Social capital is used to describe “the person's participation or position within a particular social group, which contributes to their lives in certain ways.” Social capital in food sharing culture dictates the societal image presented to the general public.
However, other people would not know one’s social capital if they cannot observe one’s lifestyle. De Guzman explains that social capital holds no meaning if no one knows about it. This is where the power of social media is made more apparent.
“With social media, you’re no longer confined to the restaurant. People who aren’t with you can know that you ate in a five-star restaurant just because you posted it online,” De Guzman says. He believes that this phenomenon has brought the food industry to its “visual-focused ideology.”
The saying “you taste with your eyes first” is a summary of what visually appealing food is all about.

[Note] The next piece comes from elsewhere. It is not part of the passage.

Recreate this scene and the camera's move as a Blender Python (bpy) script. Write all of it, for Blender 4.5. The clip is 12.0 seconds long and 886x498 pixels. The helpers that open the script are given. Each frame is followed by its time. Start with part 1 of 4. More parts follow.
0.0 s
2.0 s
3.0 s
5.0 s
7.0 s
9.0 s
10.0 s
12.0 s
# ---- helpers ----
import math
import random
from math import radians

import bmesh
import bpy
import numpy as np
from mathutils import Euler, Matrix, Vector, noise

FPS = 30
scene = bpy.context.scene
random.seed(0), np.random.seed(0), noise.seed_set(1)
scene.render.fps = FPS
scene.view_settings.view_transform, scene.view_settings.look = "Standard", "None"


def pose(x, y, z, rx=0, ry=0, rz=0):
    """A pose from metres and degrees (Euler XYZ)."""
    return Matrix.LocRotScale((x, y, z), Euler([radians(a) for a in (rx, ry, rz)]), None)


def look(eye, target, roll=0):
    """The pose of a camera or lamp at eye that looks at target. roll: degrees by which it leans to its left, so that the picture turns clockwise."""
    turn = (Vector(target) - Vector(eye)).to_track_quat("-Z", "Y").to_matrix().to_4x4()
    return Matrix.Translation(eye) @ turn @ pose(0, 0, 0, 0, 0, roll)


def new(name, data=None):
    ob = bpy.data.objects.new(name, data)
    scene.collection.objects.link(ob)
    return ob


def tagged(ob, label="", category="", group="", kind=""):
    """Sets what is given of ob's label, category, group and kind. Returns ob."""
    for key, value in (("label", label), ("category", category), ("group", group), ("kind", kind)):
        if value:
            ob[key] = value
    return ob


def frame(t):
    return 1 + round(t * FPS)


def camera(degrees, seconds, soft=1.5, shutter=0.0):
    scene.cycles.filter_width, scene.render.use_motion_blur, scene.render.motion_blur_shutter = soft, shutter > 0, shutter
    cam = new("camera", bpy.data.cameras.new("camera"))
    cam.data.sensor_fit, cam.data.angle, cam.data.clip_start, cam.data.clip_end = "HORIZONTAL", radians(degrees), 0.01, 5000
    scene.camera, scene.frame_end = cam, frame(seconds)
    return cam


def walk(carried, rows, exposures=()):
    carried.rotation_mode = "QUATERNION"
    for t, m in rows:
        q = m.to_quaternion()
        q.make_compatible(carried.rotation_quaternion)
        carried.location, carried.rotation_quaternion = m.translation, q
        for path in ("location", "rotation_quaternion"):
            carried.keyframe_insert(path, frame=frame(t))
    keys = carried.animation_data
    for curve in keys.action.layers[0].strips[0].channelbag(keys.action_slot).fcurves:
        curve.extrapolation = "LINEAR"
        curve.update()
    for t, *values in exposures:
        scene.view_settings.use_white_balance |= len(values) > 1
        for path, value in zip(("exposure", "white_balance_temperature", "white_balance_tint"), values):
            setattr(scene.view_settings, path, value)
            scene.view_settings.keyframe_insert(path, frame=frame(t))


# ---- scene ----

The importance of how a meal looks is something many people pay close attention to. Since taste cannot be communicated through a photo, ensuring the dish looks as appetizing as possible can almost substitute the very act of consuming the dish.
A blanket of influence
With social media taking center stage in the way that people share their experiences, word about new types of food are quick to spread and are easily accessible. On Instagram alone, the word “food” has been used as a hashtag for over 208 million posts since its founding in 2010.
Social media continues to be more accessible as technology progresses. With the rise of smartphones, it becomes easier to share experiences with anyone. Coupled together, the prevalence of social media and the accessibility of technology allows anyone to be their own “food critic”—a term reserved exclusively then for journalists and writers—and post their thoughts about the food they’re eating.
The hashtag #healthy is used in over 92 M posts on Instagram alone. Delving into a more niche category of this trend, #vegan and the often-linked #glutenfree hashtags saw over 160,000 posts between January 2016 and January 2017. This promotes the consumption of healthy dishes as well as the use of healthier ingredients when cooking such meals.
The volume of people posting about food has brought attention to new and even niche or experimental types of food. This extends to promoting not only specific dishes, but also trends and attitudes towards food.
Massimo Bottura, who won the top spot for the 2016 World’s Best Restaurant, says that the food trend for 2017 is not an ingredient, but an attitude. Bottura adds that people are now starting to promote a new way of eating and cooking that encompasses all cuisines, as opposed to promoting a single dish.
No filter, no profit
Social media has also brought about a new form of marketing which restaurants use to gain popularity. Gabby Oliveros, head chef of the restaurant Overheat, says that this new form of marketing no longer uses the traditional means such as flyers because they are able to reach the same amount of people by using Facebook. He also says that social media updates are fast and in real time, and that they never become irrelevant or repetitive like traditional advertising.
When asked about other important qualities of food as well as tips in setting up a new restaurant, Oliveros says that people nowadays “eat with their eyes,” and that the look of the dish when it is served to them provides that initial spark of appetite.
“Good service is paramount to a good dining experience. So the food must be good and the staff working silently in the background [must be accommodating] to give a good dining experience,” he says.
Food has become more than just taste. The first impression now lies in the aesthetics rather than the first bite. With the new culture of posting about food before eating it becoming part of the dining ritual, meals must now look as good, or even better than they taste in order to entice people to continue visiting them. Restaurants now strive to create character, something which encompasses everything from taste to aesthetics.